Friday, April 06, 2007

My Friend The Mailman

Hanging out with the mailman was the greatest thing that ever happened to me. Greater than sliced bread, but greater than fresh Italian bread? Forget about it. It changed my outlook on life, and ever since the first time I saw that guy wandering around my property, I've always felt a kind of kinship with said mailman. When I first saw el mailmano (henceforth referred to as "Doug") I thought he was a wild bear. My neck of the woods is home to bears, leopards, bridge monsters, and Ron Howard, so it wasn't that much of a stretch. Plus, Doug was seven feet tall and covered with a thick layer of fur (or maybe it was a just an overcoat. You be the judge). So at first I just walked right up to him with a handful of berries and spent about ten minutes talking in gibberish to see if he would respond to my gentle voice and eat the berries (which were poisoned, by the way. I hate bears) right out of my palms.

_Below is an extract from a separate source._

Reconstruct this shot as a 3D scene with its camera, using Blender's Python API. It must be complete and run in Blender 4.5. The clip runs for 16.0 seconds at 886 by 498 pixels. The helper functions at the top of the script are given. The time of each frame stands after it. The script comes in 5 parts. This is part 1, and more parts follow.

His refusal of my tainted offer, and the fact that he reported me to the police for tapping his phone, made me reevaluate my hatred of the bear race and the way I lead my life, in general. I came to realize that over the years, I've lost more than I've gained. And I'm not talking about weight. I'm talking about the little things: picking your teeth with a toothpick instead of a rusty nail, holding a hand to your head to get better reception on your iPod, going to Seaworld and punching a whale. I mean, I've punched a whale, but it wasn't in Seaworld. And it was in self-defense, for those of you "concerned" (wink, wink) at the thought of some colorful rogue running this way and that, punching random whales.

They've given me a lot of flak for my pro-whale-punching agenda in the presses. Steve Jobs sent me a letter of marque about it, though, but I turned him down. I fight whales because I hate them, not because some Apple bigwig offers me ten thousand dollars a blowhole. My standing rate is forty thousand, and if I don't have my principles, then what am I? Some kind of spineless Remora, beholden to the dorsal fin of the whale of industry? I'll never redact, I won't submit, not until the whale apologists recognize what those monsters did to Pinocchio's family. Only on that day will I, the Taker of Gist, accept such a paltry fee.